I’ve had so many mixed feelings in regards to writing this letter. To start off, I want to say that I hope that you’re not as shitty now as you were before, because let’s face it, you were VERY shitty.
But I loved you anyways. We had good times and had a great connection. Or, I thought we did. Even though I loved you, you chose to break my heart and almost break my spirit.
I was a damn good girlfriend to you. I did everything you wanted and then some. I went out of my way, multiple times to make sure that you were happy, and that was never good enough. I spent so much time, effort and money on you, but you didn’t seem to care. Instead of appreciating what you had, you chose to pick fights with me about anything and everything, call me names, belittle me, lie to me, cheat on me, alienate me, and so many other things….and I stupidly let you.
There are so many times when I look back on our relationship and want to punch myself in the face for staying with you as long as I did. I don’t look back and think of all of our “wonderful” times, because they’re only plagued with horrible times right after. Things between us never stayed good for long.
To be honest, there were other guys that took interest in me, but I chose to turn them down; for you. They showed me more respect in the small amount of time we talked, than you ever did in our entire relationship. Looking back now, I never should have gone out with your sorry ass, especially when I saw those red flags.
I was never a hard woman to please. All I wanted was for you to give me love, affection, honesty, to be loyal and for me to be able to trust you. But you’re not that kind of person. You liked the attention and affection from other women. In the end, I’m glad we aren’t together. I do, however, want to thank you. You changed me forever, and honestly, I do want to thank you for that. You helped me realize that I’m a wonderful person with so much to offer myself, and eventually someone else.

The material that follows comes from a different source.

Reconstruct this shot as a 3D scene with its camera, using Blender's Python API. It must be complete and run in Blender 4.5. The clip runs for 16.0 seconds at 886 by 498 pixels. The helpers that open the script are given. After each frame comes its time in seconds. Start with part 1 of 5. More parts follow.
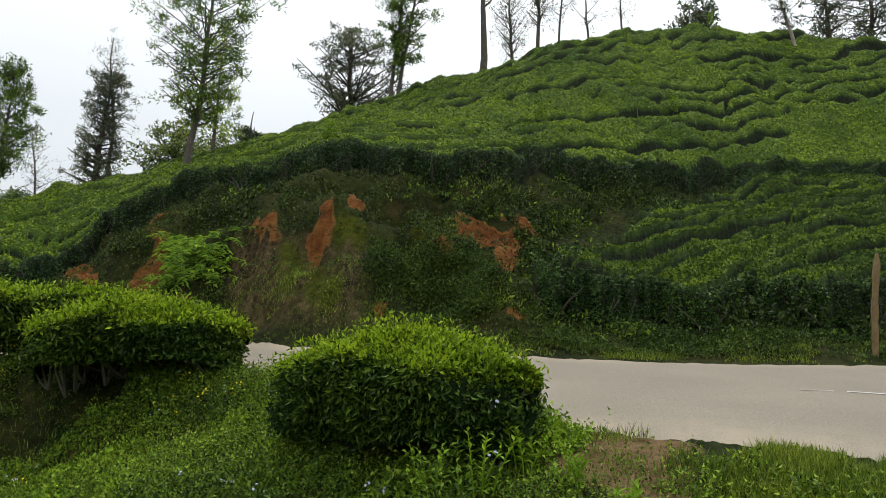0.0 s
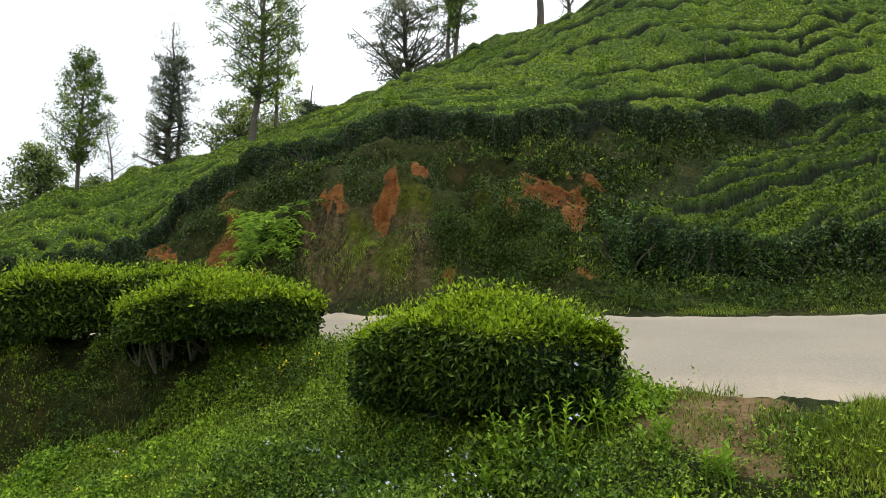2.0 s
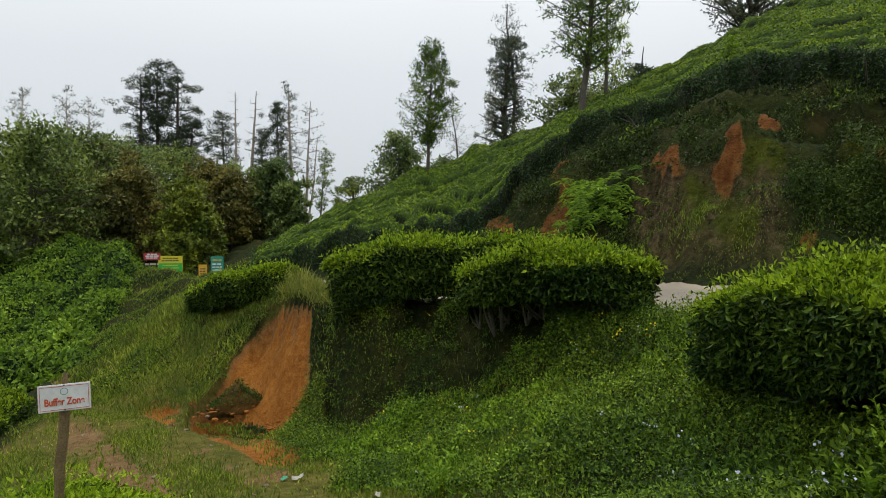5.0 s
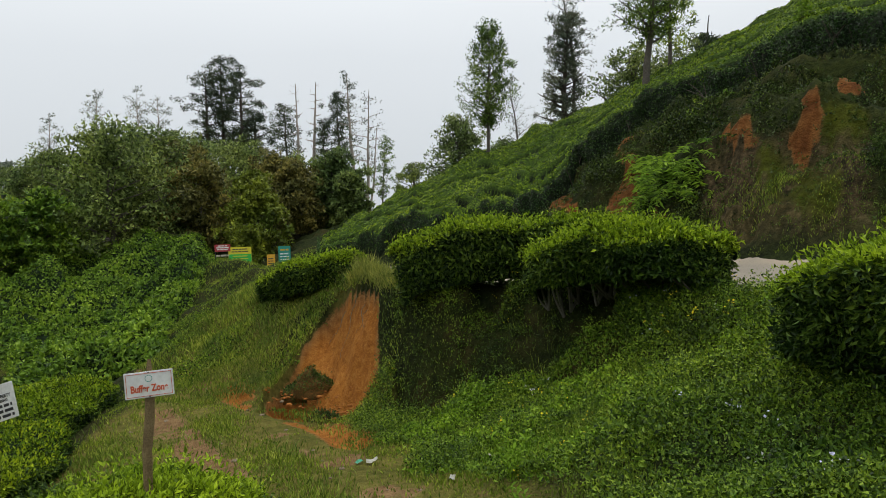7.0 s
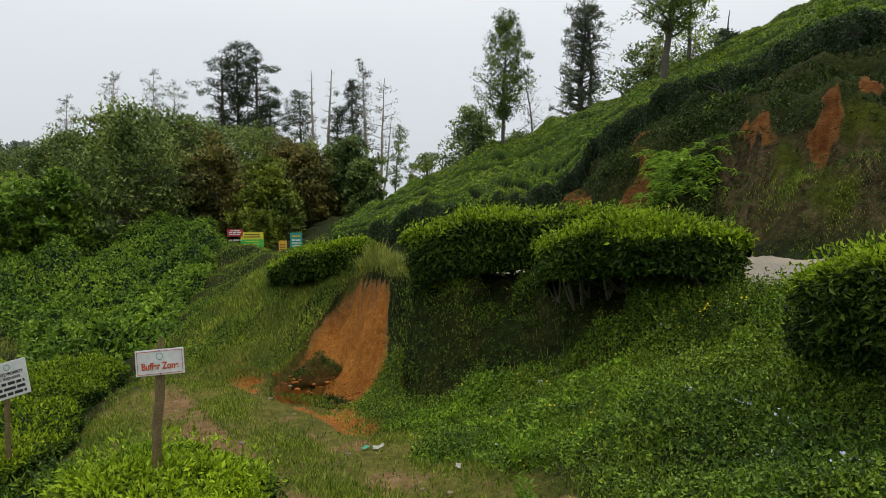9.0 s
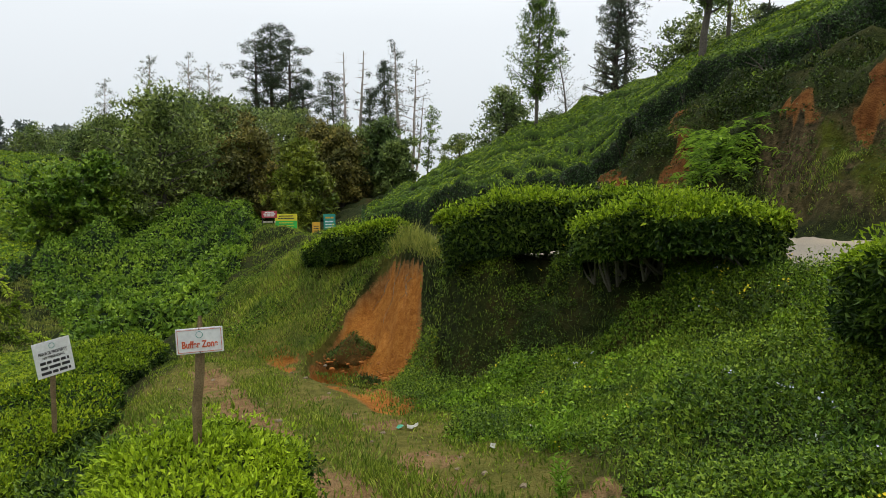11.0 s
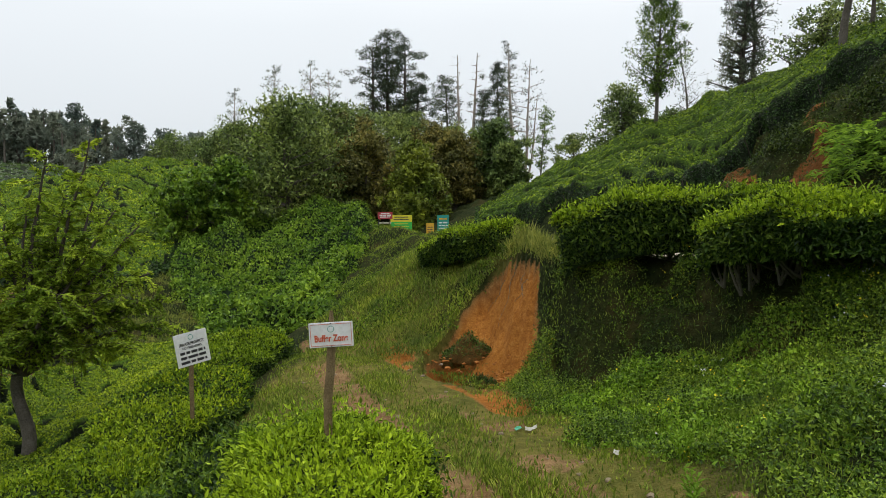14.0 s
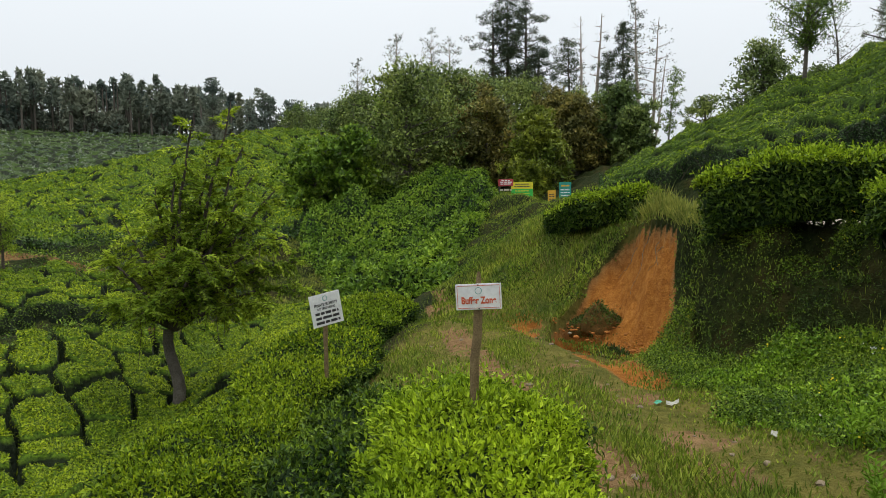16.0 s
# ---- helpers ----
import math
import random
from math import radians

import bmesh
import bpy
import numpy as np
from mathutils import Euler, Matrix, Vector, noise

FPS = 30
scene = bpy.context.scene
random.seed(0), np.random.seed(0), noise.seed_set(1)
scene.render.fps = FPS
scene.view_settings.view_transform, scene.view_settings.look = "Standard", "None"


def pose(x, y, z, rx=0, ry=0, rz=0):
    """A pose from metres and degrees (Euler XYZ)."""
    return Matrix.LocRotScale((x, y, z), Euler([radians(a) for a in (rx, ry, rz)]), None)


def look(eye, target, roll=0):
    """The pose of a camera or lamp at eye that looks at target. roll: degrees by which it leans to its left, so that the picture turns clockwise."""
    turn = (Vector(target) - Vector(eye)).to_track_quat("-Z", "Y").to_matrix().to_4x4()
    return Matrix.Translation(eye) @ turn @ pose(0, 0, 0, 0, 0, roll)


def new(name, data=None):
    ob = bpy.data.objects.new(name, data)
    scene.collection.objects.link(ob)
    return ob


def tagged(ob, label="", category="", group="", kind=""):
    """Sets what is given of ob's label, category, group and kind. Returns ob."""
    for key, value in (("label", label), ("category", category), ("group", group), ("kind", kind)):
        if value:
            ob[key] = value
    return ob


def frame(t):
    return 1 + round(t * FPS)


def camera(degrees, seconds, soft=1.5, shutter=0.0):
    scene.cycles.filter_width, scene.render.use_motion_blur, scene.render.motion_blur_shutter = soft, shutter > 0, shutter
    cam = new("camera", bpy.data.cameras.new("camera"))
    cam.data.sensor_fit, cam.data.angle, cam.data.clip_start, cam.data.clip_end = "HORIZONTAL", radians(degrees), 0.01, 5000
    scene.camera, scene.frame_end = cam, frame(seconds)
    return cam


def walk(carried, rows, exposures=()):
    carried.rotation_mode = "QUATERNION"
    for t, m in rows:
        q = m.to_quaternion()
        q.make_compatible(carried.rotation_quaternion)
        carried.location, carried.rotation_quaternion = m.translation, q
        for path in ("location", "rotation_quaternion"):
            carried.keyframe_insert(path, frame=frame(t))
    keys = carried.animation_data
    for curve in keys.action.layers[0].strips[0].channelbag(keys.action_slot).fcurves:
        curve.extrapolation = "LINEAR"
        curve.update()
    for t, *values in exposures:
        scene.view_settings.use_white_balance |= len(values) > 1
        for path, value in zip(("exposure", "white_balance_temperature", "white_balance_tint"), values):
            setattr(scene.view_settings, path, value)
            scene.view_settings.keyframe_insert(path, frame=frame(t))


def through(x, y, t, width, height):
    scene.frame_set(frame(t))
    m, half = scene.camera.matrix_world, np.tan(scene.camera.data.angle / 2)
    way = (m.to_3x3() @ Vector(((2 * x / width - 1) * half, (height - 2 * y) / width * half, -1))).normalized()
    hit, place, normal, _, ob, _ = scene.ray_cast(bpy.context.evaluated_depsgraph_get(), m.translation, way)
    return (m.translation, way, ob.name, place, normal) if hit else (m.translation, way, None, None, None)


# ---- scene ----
# The camera stands beside the lane, turns left and steps a little aside.
# Rows: seconds, eye, target, lean.
cam = camera(64.36, 16.0, 0.85)
PATH = [
    (0.0, (0.000, 0.000, 1.600), (0.000, 9.945, 2.645), 2.00),
    (0.5, (0.008, 0.037, 1.604), (-0.204, 10.002, 2.419), 1.78),
    (1.0, (0.010, 0.035, 1.605), (-0.297, 10.006, 2.310), 1.71),
    (1.5, (0.007, 0.040, 1.611), (-0.297, 10.011, 2.310), 1.26),
    (2.0, (-0.044, 0.059, 1.618), (-0.956, 10.004, 2.137), -0.56),
    (2.5, (-0.069, 0.180, 1.613), (-2.334, 9.909, 2.067), -1.31),
    (3.0, (-0.097, 0.203, 1.637), (-3.196, 9.693, 2.212), -1.73),
    (3.5, (-0.112, 0.358, 1.603), (-4.171, 9.481, 2.158), -2.00),
    (4.0, (-0.137, 0.370, 1.574), (-4.838, 9.188, 1.947), -2.18),
    (4.2, (-0.131, 0.361, 1.573), (-5.002, 9.090, 1.859), -1.76),
    (6.3, (-0.187, 0.373, 1.550), (-5.866, 8.602, 1.684), -1.20),
    (6.5, (-0.210, 0.381, 1.550), (-5.987, 8.543, 1.639), -1.54),
    (7.0, (-0.212, 0.391, 1.547), (-6.218, 8.386, 1.498), -2.30),
    (7.5, (-0.201, 0.415, 1.548), (-6.304, 8.336, 1.430), -2.97),
    (8.0, (-0.196, 0.427, 1.544), (-6.263, 8.375, 1.407), -2.26),
    (8.5, (-0.194, 0.411, 1.546), (-6.153, 8.441, 1.401), -1.44),
    (9.0, (-0.228, 0.396, 1.523), (-6.361, 8.292, 1.352), -0.73),
    (9.2, (-0.264, 0.394, 1.513), (-6.518, 8.195, 1.303), -0.77),
    (11.5, (-0.264, 0.405, 1.514), (-6.846, 7.919, 1.059), -0.88),
    (12.0, (-0.245, 0.395, 1.519), (-7.012, 7.745, 1.090), -0.88),
    (12.5, (-0.264, 0.401, 1.503), (-7.134, 7.658, 1.114), -0.64),
    (13.0, (-0.258, 0.398, 1.501), (-7.351, 7.437, 1.126), -0.53),
    (13.5, (-0.312, 0.395, 1.495), (-7.674, 7.153, 1.130), -0.03),
    (14.0, (-0.353, 0.374, 1.494), (-7.951, 6.863, 1.109), -0.72),
    (14.5, (-0.422, 0.364, 1.484), (-8.231, 6.597, 1.079), -0.47),
    (15.0, (-0.472, 0.331, 1.482), (-8.517, 6.257, 1.072), -1.31),
    (15.5, (-0.501, 0.290, 1.464), (-8.728, 5.944, 0.877), -0.63),
    (16.0, (-0.625, 0.358, 1.437), (-9.174, 5.482, 0.623), -0.76),
]
walk(cam, [(t, look(eye, target, lean)) for t, eye, target, lean in PATH],
     ((0.0, -0.05), (0.5, -0.05), (1.0, 0.1), (1.5, 0.2), (2.0, 0.32), (2.5, 0.3), (3.0, 0.1), (3.5, -0.14), (4.0, -0.22), (7.0, -0.25), (9.2, -0.25), (11.5, -0.02), (12.5, -0.06), (16.0, 0.0)))
# ---- end of camera ----

# ---- light: a bright overcast hill sky ----
world = bpy.data.worlds.new("overcast_sky")
world.use_nodes = True
scene.world = world
wn, wl = world.node_tree.nodes, world.node_tree.links
wn.clear()
sky = wn.new("ShaderNodeTexSky")
sky.sky_type, sky.sun_disc = "NISHITA", False
sky.sun_elevation, sky.sun_rotation = radians(72), radians(335)
sky.dust_density, sky.air_density = 4.0, 1.0
cloud = wn.new("ShaderNodeTexNoise")
cloud.inputs["Scale"].default_value, cloud.inputs["Detail"].default_value = 1.4, 4.0
# cloud cover: dim towards the horizon, about twice as bright overhead
way = wn.new("ShaderNodeTexCoord")
split = wn.new("ShaderNodeSeparateXYZ")
rise = wn.new("ShaderNodeMath")
rise.operation, rise.inputs[1].default_value = "MULTIPLY_ADD", 0.12
veil = wn.new("ShaderNodeValToRGB")
veil.color_ramp.elements[0].position, veil.color_ramp.elements[0].color = 0.0, (6.8, 7.3, 7.7, 1)
veil.color_ramp.elements[1].position, veil.color_ramp.elements[1].color = 1.0, (21.0, 21.3, 21.3, 1)
mid = veil.color_ramp.elements.new(0.32)
mid.color = (9.4, 9.9, 10.3, 1)
blend = wn.new("ShaderNodeMixRGB")
blend.inputs[0].default_value = 0.92
bg = wn.new("ShaderNodeBackground")
bg.inputs["Strength"].default_value = 0.1
wout = wn.new("ShaderNodeOutputWorld")
wl.new(way.outputs["Generated"], split.inputs[0])
wl.new(cloud.outputs["Fac"], rise.inputs[0])
wl.new(split.outputs["Z"], rise.inputs[2])
wl.new(rise.outputs[0], veil.inputs["Fac"])
wl.new(sky.outputs["Color"], blend.inputs[1])
wl.new(veil.outputs["Color"], blend.inputs[2])
wl.new(blend.outputs["Color"], bg.inputs["Color"])
wl.new(bg.outputs["Background"], wout.inputs["Surface"])
sun_data = bpy.data.lights.new("sun", "SUN")
sun_data.energy, sun_data.angle, sun_data.color = 1.0, radians(25), (1.0, 0.97, 0.92)
sun = new("sun", sun_data)
sun.matrix_world = look((-8, 17, 60), (0, 0, 0))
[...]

I deserve someone who respects me, who is honest with me, who cares about me and my family, who is loyal and committed to me. Someone who is genuinely interested in me, that wants to spend time with me, who appreciates what I have to offer and someone that will love me unconditionally.
Since moving on from you, things in my life are so much better and I’m SO much happier. Thank you for trying to break me, but failing to do so. Because of that, I have found myself and love myself.
PS. Fuck you.
PPS. I hope karma fucks you in the ass with a cactus.